In 1950 Pau Casals resumed his career as conductor and cellist
at the
Prades Festival, organized in commemoration of the bicentennial of
the
death of Bach; he continued leading the Prades Festivals until
1966. He
made his permanent residence in 1956, when he settled in San Juan,
Puerto Rico (his mother was born there when the island was still
under
Spanish rule). In 1957 an annual Festival Casals was
inaugurated there. During all these years, he developed energetic activities as a
pedagogue, leading master classes in Switzerland, Italy, Berkeley,
California, and Marlboro, Vermont, some of which were televised.

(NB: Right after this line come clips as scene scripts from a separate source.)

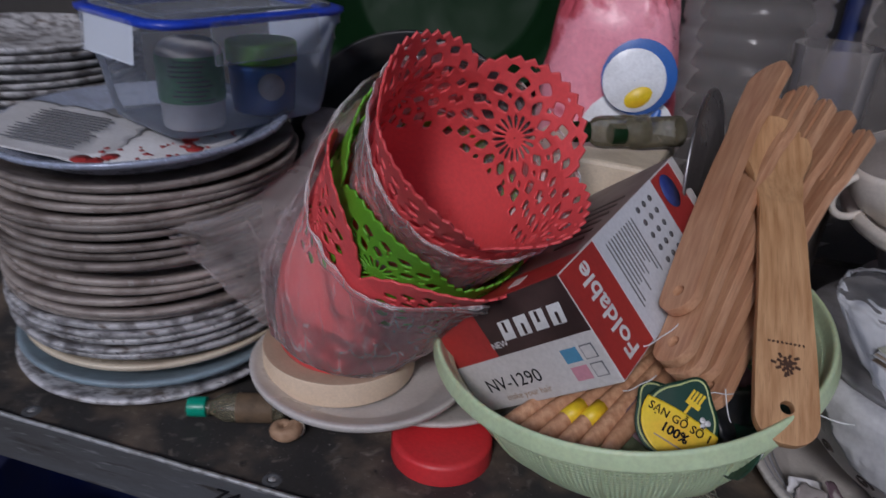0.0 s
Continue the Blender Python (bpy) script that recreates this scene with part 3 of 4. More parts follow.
lace_pot("planter_basket", M_LACE, lambda s: np.interp(s, (-0.19, -0.06, 0.0), (0.052, 0.0675, 0.072)), -0.185, -0.004, 0.042, 20, 0.07, "coral red plastic planter with lace-cut scalloped rim", 0.0, -0.036, 0.027, 0.5,
         lambda th: 0.72 + 0.28 * np.clip(np.cos(th - 0.35), -0.2, 1))
lace_pot("planter_basket", M_LACEGREEN, lambda s: np.minimum(body_r(s - 0.004) - 0.0035, 0.0790), -0.205, -0.062, 0.040, 35, 0.05, "lime green lace-cut plastic planter nested outside the red one", -0.75, -0.05, 0.020, 0.5,
         lambda th: 0.12 + 0.88 / (1 + np.exp(9 * (np.abs((th + 0.17 + math.pi) % (2 * math.pi) - math.pi) - 1.27))))
lace_pot("planter_basket", M_LACE, body_r, -LEN + 0.008, -0.098, 0.066, -14, 0.045, "coral red lace-cut planter nested outermost", -0.75, -0.040, 0.002, 0.8)


def ridges(P, scale, seed):
    """Sharp random folds, from 0 to 1."""
    out = np.zeros(P.shape[:-1])
    for idx in np.ndindex(out.shape):
        q = Vector(P[idx]) * scale + Vector((seed, 0, 0))
        out[idx] = 1 - 2.4 * abs(noise.noise(q + Vector((noise.noise(q * 0.6), noise.noise(q * 0.6 + Vector((7, 0, 0))), 0))))
    return out


def bag_place(U, V):
    th = U * 2 * math.pi
    mouth = -0.104 + 0.077 * np.clip(np.cos(th + radians(95)), 0, 1) ** 1.5 + 0.002 * np.sin(7 * th) + 0.0012 * np.sin(19 * th)
    mouth = mouth + 0.050 * np.exp(-(((np.degrees(th) - 82 + 180) % 360 - 180) / 26) ** 2)
    low = -LEN + 0.001
    s = low + V * (mouth - low)
    r = body_r(s) + 0.0035 + 0.002 * V + 0.012 * np.clip(np.cos(th + radians(50)), 0, 1) * np.clip(1 - np.abs(s + LEN - 0.07) / 0.07, 0, 1)
    k = np.clip((s - low) / 0.02, 0, 1)
    P = round_line(th, s, r)
    fold = ridges(P * np.array((1, 1, 0.22)), 36.0, 3.0) + 0.35 * ridges(P * np.array((1, 1, 0.5)), 80.0, 9.0)
    r = (r + 0.0022 * np.clip(fold, -0.6, 1.4)) * (0.12 + 0.88 * np.sqrt(k))
    r = r + 0.0045 * np.exp(-((V - 0.965) / 0.02) ** 2) * (0.6 + 0.4 * np.sin(5 * th))
    return round_line(th, s, r)


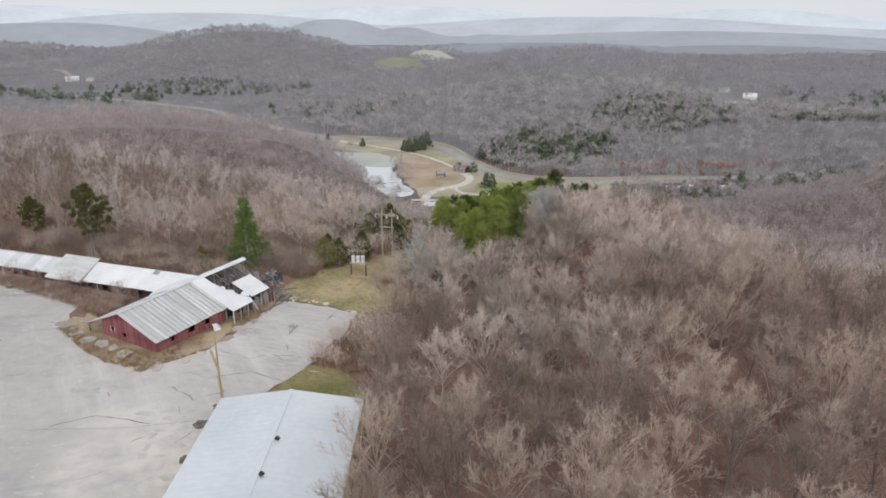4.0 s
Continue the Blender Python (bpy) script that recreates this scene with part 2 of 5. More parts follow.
M_CLAY = material("orange_clay", (0.36, 0.25, 0.15), (0.52, 0.36, 0.24), 0.5, bump=0.3)
M_BRUSH = material("dry_brush", (0.22, 0.145, 0.11), (0.46, 0.345, 0.265), 0.3, per_island=0.7)
M_RUSSET = material("russet_twigs", (0.26, 0.13, 0.095), (0.47, 0.28, 0.215), 0.3, per_island=0.6)
# Weathered red boards, darkened in colour for the shadow under the eave.
M_MAROON = material("shaded_weathered_maroon", (0.07, 0.04, 0.038), (0.17, 0.09, 0.085), 0.5, bump=0.2, per_object=0.5)
M_STRAW = material("dead_grass", (0.26, 0.19, 0.10), (0.50, 0.40, 0.24), 0.3, per_island=0.7)
M_CEDAR = material("cedar_foliage", (0.066, 0.07, 0.02), (0.265, 0.25, 0.08), 0.5, per_object=0.5, per_island=0.5)
M_SPRUCE = material("spruce_foliage", (0.06, 0.105, 0.03), (0.24, 0.32, 0.10), 0.6, per_island=0.3)


# ---- building helpers ----
def link(name, me, mat, parent=None, label=""):
    ob = new(name, me)
    if mat is not None and not me.materials:
        me.materials.append(mat)
    if parent is not None:
        ob.parent = parent
    if label:
        ob["label"] = label
    return ob


def part(name, bm, mat, parent=None, label=""):
    me = bpy.data.meshes.new(name)
    bm.normal_update()
    bm.to_mesh(me)
    bm.free()
    return link(name, me, mat, parent, label)


def arrays(name, verts, faces):
    """A mesh from numpy arrays of vertices and of faces with equal corner counts."""
    me = bpy.data.meshes.new(name)
    verts, faces = np.asarray(verts, np.float32), np.asarray(faces, np.int32)
    k = faces.shape[1]
    me.vertices.add(len(verts))
    me.vertices.foreach_set("co", verts.ravel())
    me.loops.add(faces.size)
    me.loops.foreach_set("vertex_index", faces.ravel())
    me.polygons.add(len(faces))
    me.polygons.foreach_set("loop_start", np.arange(0, faces.size, k, dtype=np.int32))
    me.update(calc_edges=True)
    return me


def empty(name, place=(0, 0, 0), turn=0.0, **tags):
    e = new(name)
    e.matrix_world = pose(*place, 0, 0, turn)
    return tagged(e, **tags)


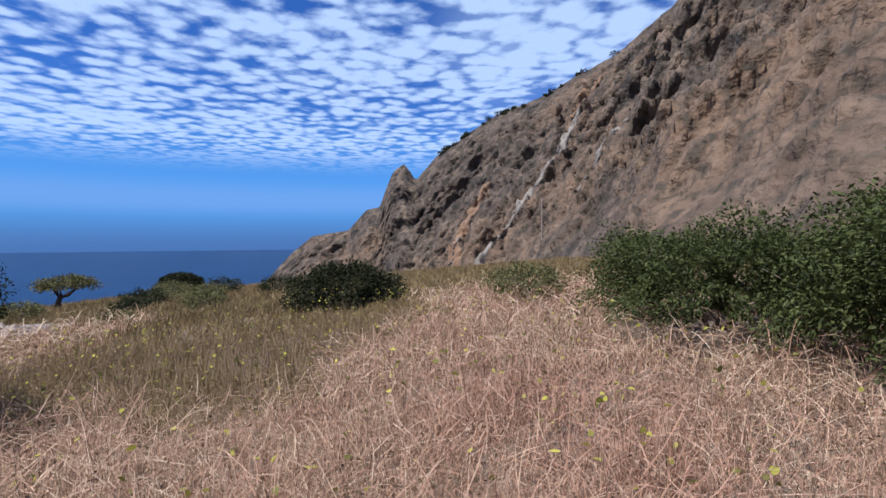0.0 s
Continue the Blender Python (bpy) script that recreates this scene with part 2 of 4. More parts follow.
# the derelict building's shaded sides are darkened into these two base colours
M_RUIN = material("shade_darkened_masonry", [(0.3, (0.0115, 0.00896, 0.00784)), (0.5, (0.0237, 0.0189, 0.0168)), (0.7, (0.042, 0.0347, 0.0315))], 1.6, 9, 0.95, 0.9, 7, second=(0.5, (0.02, 0.016, 0.014), 0.6), fine=(4.0, (0.105, 0.09, 0.08), 0.4))
M_RUIN_PLASTER = material("shade_darkened_plaster", [(0.3, (0.0246, 0.0205, 0.0197)), (0.5, (0.0424, 0.0366, 0.0353)), (0.7, (0.0645, 0.0572, 0.0549))], 1.6, 9, 0.95, 0.5, 14, second=(0.5, (0.038, 0.032, 0.03), 0.6), fine=(6.0, (0.17, 0.152, 0.143), 0.35), streak=((0.035, 0.03, 0.028), 0.6))
M_DEAD = material("dead_stalk", [(0.08, (0.055, 0.036, 0.032)), (0.4, (0.19, 0.125, 0.105)), (0.92, (0.48, 0.36, 0.30))], 0.8, 4, 0.8, island=0.75, leaf=0.12, second=(1.1, (0.09, 0.058, 0.05), 0.6))
M_TILE = material("clay_tile", [(0.25, (0.26, 0.17, 0.145)), (0.5, (0.44, 0.30, 0.26)), (0.75, (0.58, 0.44, 0.39))], 2.0, 6, 0.9, 0.5, 20, island=0.4, second=(0.8, (0.15, 0.125, 0.115), 0.6))
M_TILE_RED = material("new_clay_tile", [(0.25, (0.40, 0.14, 0.09)), (0.6, (0.55, 0.22, 0.15)), (0.8, (0.60, 0.30, 0.22))], 3.0, 6, 0.85, 0.3, 20, island=0.5)
M_SHUTTER = material("green_paint", [(0.3, (0.04, 0.10, 0.08)), (0.6, (0.085, 0.165, 0.135)), (0.8, (0.20, 0.30, 0.24))], 6.0, 6, 0.7, 0.3, 40, second=(3.0, (0.18, 0.16, 0.13), 0.5))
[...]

Pau Casals was also a composer; perhaps his most effective work
is La sardana, for an ensemble of cellos, which he composed in
1926. His
oratorio El Pessebre (The Manger) was performed for the first time
in
Acapulco, Mexico, on December 17, 1960. One of his last
compositions was the Himno a las Naciones Unidas (Hymn of the
United Nations); he
conducted its first performance in a special concert at the United
Nations on October 24, 1971, two months before his 95th
birthday. On
August 3, 1957, at the age of 80, Casals married his young pupil
Marta Montañez; following his death, she married the pianist Eugene
Istomin,
on February 15, 1975. Casals did not live to see the
liberation of Spain
from the Franco dictatorship, but he was posthumously honored by
the
Spanish government under King Juan Carlos I, which issued in 1976
a
commemorative postage stamp in honor of his 100th birthday.